[libvirt] [PATCH 2/5] virCaps: expose huge page info

Mon Jun 16 07:45:28 UTC 2014

On 16.06.2014 08:38, Martin Kletzander wrote:
> On Fri, Jun 13, 2014 at 04:30:41PM +0200, Michal Privoznik wrote:
>> On 13.06.2014 10:28, Daniel P. Berrange wrote:
>>> On Thu, Jun 12, 2014 at 07:21:47PM +0200, Martin Kletzander wrote:
>>>> On Thu, Jun 12, 2014 at 02:30:50PM +0100, Daniel P. Berrange wrote:
>>>>> On Tue, Jun 10, 2014 at 07:21:12PM +0200, Michal Privoznik wrote:
>>>>>> There are two places where you'll find info on huge pages. The first
>>>>>> one is under <cpu/> element, where all supported huge page sizes are
>>>>>> listed. Then the second one is under each <cell/> element which
>>>>>> refers
>>>>>> to concrete NUMA node. At this place, the size of huge page's pool is
>>>>>> reported. So the capabilities XML looks something like this:
>>>>>>
>>>>>> <capabilities>
>>>>>>
>>>>>>   <host>
>>>>>>     <uuid>01281cda-f352-cb11-a9db-e905fe22010c</uuid>
>>>>>>     <cpu>
>>>>>>       <arch>x86_64</arch>
>>>>>>       <model>Westmere</model>
>>>>>>       <vendor>Intel</vendor>
>>>>>>       <topology sockets='1' cores='1' threads='1'/>
>>>>>>       ...
>>>>>>       <pages unit='KiB' size='1048576'/>
>>>>>>       <pages unit='KiB' size='2048'/>
>>>>>
>>>>> Should have normal sized pages (ie 4k on x86) too, to avoid
>>>>> apps having to special case small pages.
>>>>>
>>>>
>>>> Since we have to special-case small pages and kernel (at least to my
>>>> knowledge) doesn't expose that information by classic means, I think
>>>> reporting only hugepages is actually what we want here.  For normal
>>>> memory there are existing APIs already.
>>>>
>>>> Hugepages are different mainly because of one thing.  The fact that
>>>> there are some hugepages allocated is known by the user of the machine
>>>> (be it mgmt app or an admin) and these hugepages were allocated for
>>>> some purpose.  It is fairly OK to presume that the number of hugepages
>>>> (free or total) will change only when and if the user wants to
>>>> (e.g. running a machine with specified size and hugepages).  That
>>>> cannot be said about small pages, though, and I think it is fair
>>>> reason to special-case normal pages like this.
>>>
>>> That difference is something that's only relevant to the person who
>>> is provisioning the machine though. For applications consuming the
>>> libvirt APIs it is not relevant.
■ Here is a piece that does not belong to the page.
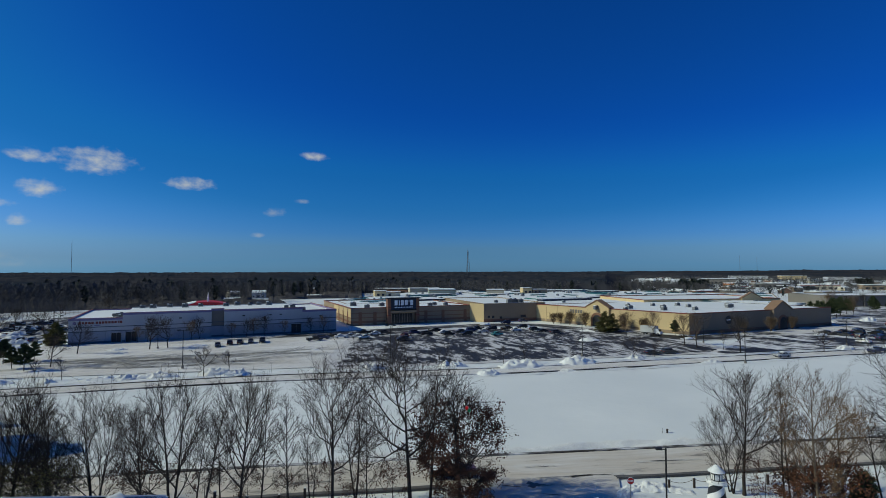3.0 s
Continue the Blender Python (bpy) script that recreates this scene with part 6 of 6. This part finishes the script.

For OpenStack we really want to have
>>> normal size pages dealt with the in the same way as huge pages since
>>> it will simplify our schedular/placement logic. So I really want these
>>> APIs to do this in libvirt so that OpenStack doesn't have to reverse
>>> engineer this itself.
>>
>> But if we go this way, there are black holes hidden. For instance, the
>> sizeof(ordinary pages pool). This is not accessible anywhere and the
>> only algorithm I can think of is to take [(MemTotal on NODE #i) -
>> sum(mem taken by all huge pages)] / PAGE_SIZE. So for instance on my
>> machine where I have 1GB huge page per NUMA node, and 3 2MB per NUMA
>> node:
>>
>> # grep MemTotal /sys/devices/system/node/node0/meminfo
>> Node 0 MemTotal:        4054408 kB
>>
>> # cat
>> /sys/devices/system/node/node0/hugepages/hugepages-1048576kB/nr_hugepages
>> 1
>>
>> # cat
>> /sys/devices/system/node/node0/hugepages/hugepages-2048kB/nr_hugepages
>> 3
>>
>> # getconf PAGESIZE
>> 4096
>>
>> (4054408 - (1*1048576 + 3*2048)) / 4 = 2999688 / 4 = 749922 ordinary
>> pages. But it's not that simple as not all pages are available. Some are
>> reserved for DMA transfers, some for kernel itself, etc. Without
>> overcommit it's impossible to allocate that nearly 3GB. Is this
>> something we really want to do?
>>
>
> I've found one other way to get the number of free normal pages.  It
> looks like nr_free_pages in /proc/zoneinfo is what Daniel wants to
> report probably.  But given the fact that this is something that might
> not be true even in the time of parsing the file, I'm still not
> convinced it's something you want to report.  Bit more accurate would
> be having the amount of memory that might be available to the
> machine.  Although with overcommit settings and file caches this might
> not be feasible.
>

No, the zoneinfo file is bringing merely the same info as 
/sys/devices/system/node/node*/meminfo.

# getconf PAGESIZE
4096

# grep -i memfree /sys/devices/system/node/node3/meminfo
Node 3 MemFree:         2370272 kB

which is then 2370272/4 = 592568 free pages. And the corresponding field 
in the zoneinfo shows:

# grep nr_free_pages /proc/zoneinfo  | tail -n 1
     nr_free_pages 592639

which is merely the same number (I wonder where the slight difference is 
coming from though). And the problem is not getting info on free pages 
rather than the size of the pages pool.

Michal